**SUPPLIED INFORMATION:**

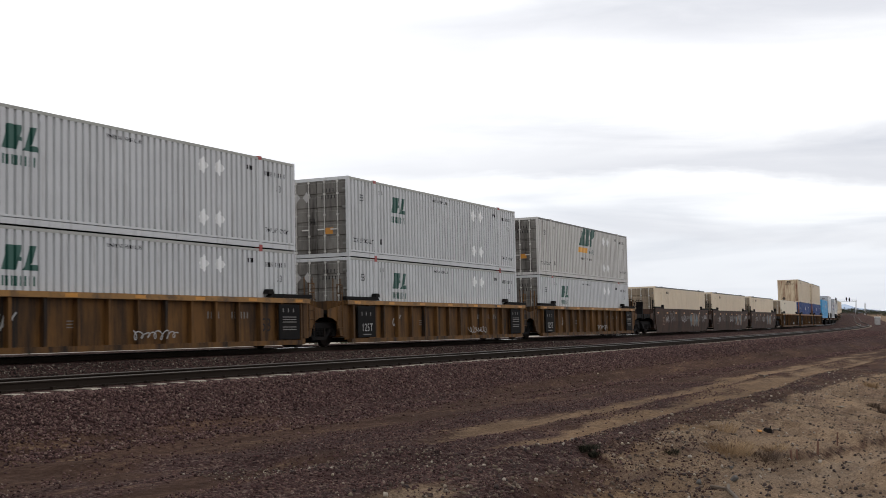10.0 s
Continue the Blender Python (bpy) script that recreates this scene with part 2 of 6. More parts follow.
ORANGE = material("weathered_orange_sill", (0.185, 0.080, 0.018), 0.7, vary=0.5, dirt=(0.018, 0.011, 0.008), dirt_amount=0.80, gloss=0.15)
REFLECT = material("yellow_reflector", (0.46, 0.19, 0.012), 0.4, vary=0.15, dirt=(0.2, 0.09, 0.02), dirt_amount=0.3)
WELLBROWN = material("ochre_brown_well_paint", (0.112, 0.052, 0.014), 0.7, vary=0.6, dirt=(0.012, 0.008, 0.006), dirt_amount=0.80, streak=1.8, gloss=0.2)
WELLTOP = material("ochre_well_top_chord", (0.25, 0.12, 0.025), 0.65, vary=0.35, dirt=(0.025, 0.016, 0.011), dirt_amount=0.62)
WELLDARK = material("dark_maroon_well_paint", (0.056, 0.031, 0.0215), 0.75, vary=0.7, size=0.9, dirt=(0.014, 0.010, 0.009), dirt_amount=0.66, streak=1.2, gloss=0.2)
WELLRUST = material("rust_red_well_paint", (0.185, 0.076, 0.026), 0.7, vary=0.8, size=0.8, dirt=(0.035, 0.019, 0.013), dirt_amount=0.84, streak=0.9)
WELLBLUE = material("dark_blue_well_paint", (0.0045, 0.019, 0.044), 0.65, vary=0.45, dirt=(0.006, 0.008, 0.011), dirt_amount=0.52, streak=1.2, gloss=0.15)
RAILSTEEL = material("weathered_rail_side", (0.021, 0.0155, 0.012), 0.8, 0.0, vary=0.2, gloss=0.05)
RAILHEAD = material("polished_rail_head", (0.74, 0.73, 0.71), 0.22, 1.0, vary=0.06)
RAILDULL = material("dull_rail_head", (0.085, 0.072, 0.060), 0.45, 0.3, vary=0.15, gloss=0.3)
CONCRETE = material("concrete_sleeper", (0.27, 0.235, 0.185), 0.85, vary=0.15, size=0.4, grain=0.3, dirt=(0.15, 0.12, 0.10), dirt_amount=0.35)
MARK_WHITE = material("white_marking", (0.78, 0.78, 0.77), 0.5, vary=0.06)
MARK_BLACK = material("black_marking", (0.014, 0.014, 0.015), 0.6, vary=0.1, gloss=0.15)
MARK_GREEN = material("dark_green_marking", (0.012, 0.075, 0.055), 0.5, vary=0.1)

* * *

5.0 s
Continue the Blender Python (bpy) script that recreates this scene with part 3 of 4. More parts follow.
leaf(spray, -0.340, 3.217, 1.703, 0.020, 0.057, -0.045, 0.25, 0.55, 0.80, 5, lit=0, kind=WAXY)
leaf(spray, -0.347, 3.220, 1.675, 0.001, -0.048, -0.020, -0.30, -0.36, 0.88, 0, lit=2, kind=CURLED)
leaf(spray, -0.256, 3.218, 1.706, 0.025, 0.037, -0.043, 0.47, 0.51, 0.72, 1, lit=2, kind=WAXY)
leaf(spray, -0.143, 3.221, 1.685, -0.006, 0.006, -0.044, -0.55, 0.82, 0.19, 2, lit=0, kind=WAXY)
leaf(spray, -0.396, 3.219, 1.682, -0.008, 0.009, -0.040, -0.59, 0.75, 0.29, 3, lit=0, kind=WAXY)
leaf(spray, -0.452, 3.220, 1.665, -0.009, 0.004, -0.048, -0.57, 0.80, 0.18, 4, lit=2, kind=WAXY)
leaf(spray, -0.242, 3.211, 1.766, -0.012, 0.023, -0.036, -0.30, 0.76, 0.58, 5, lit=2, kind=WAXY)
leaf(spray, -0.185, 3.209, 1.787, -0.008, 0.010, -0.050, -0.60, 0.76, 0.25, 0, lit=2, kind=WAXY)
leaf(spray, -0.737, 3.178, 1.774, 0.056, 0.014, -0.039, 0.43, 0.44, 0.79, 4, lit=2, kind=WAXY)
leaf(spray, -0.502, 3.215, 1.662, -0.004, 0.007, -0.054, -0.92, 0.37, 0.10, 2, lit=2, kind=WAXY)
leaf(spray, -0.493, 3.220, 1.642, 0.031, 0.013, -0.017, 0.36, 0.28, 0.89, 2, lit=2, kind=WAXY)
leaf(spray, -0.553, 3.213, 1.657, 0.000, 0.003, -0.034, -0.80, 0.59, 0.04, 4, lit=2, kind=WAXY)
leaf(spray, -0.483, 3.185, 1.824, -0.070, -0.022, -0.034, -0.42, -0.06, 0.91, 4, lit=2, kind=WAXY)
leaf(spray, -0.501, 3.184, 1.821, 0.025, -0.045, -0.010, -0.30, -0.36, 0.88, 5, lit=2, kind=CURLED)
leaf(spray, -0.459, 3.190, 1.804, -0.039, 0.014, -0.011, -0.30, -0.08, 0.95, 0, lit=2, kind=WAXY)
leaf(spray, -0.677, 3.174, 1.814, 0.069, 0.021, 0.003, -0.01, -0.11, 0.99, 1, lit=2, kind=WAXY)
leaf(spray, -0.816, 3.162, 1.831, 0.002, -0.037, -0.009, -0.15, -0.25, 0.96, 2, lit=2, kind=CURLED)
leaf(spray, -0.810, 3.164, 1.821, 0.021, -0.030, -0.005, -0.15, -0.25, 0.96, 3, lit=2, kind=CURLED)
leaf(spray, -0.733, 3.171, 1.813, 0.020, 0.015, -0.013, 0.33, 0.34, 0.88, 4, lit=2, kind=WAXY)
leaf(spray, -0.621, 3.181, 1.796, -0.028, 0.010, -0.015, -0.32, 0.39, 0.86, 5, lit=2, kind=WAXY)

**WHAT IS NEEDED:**
Exactly the lines above from the one with "6. More parts follow." to the one with "0.055), 0.5, vary=0.1)", both included, are to be quoted; leave the rest out.

**FULL RESPONSE:**
Continue the Blender Python (bpy) script that recreates this scene with part 2 of 6. More parts follow.
ORANGE = material("weathered_orange_sill", (0.185, 0.080, 0.018), 0.7, vary=0.5, dirt=(0.018, 0.011, 0.008), dirt_amount=0.80, gloss=0.15)
REFLECT = material("yellow_reflector", (0.46, 0.19, 0.012), 0.4, vary=0.15, dirt=(0.2, 0.09, 0.02), dirt_amount=0.3)
WELLBROWN = material("ochre_brown_well_paint", (0.112, 0.052, 0.014), 0.7, vary=0.6, dirt=(0.012, 0.008, 0.006), dirt_amount=0.80, streak=1.8, gloss=0.2)
WELLTOP = material("ochre_well_top_chord", (0.25, 0.12, 0.025), 0.65, vary=0.35, dirt=(0.025, 0.016, 0.011), dirt_amount=0.62)
WELLDARK = material("dark_maroon_well_paint", (0.056, 0.031, 0.0215), 0.75, vary=0.7, size=0.9, dirt=(0.014, 0.010, 0.009), dirt_amount=0.66, streak=1.2, gloss=0.2)
WELLRUST = material("rust_red_well_paint", (0.185, 0.076, 0.026), 0.7, vary=0.8, size=0.8, dirt=(0.035, 0.019, 0.013), dirt_amount=0.84, streak=0.9)
WELLBLUE = material("dark_blue_well_paint", (0.0045, 0.019, 0.044), 0.65, vary=0.45, dirt=(0.006, 0.008, 0.011), dirt_amount=0.52, streak=1.2, gloss=0.15)
RAILSTEEL = material("weathered_rail_side", (0.021, 0.0155, 0.012), 0.8, 0.0, vary=0.2, gloss=0.05)
RAILHEAD = material("polished_rail_head", (0.74, 0.73, 0.71), 0.22, 1.0, vary=0.06)
RAILDULL = material("dull_rail_head", (0.085, 0.072, 0.060), 0.45, 0.3, vary=0.15, gloss=0.3)
CONCRETE = material("concrete_sleeper", (0.27, 0.235, 0.185), 0.85, vary=0.15, size=0.4, grain=0.3, dirt=(0.15, 0.12, 0.10), dirt_amount=0.35)
MARK_WHITE = material("white_marking", (0.78, 0.78, 0.77), 0.5, vary=0.06)
MARK_BLACK = material("black_marking", (0.014, 0.014, 0.015), 0.6, vary=0.1, gloss=0.15)
MARK_GREEN = material("dark_green_marking", (0.012, 0.075, 0.055), 0.5, vary=0.1)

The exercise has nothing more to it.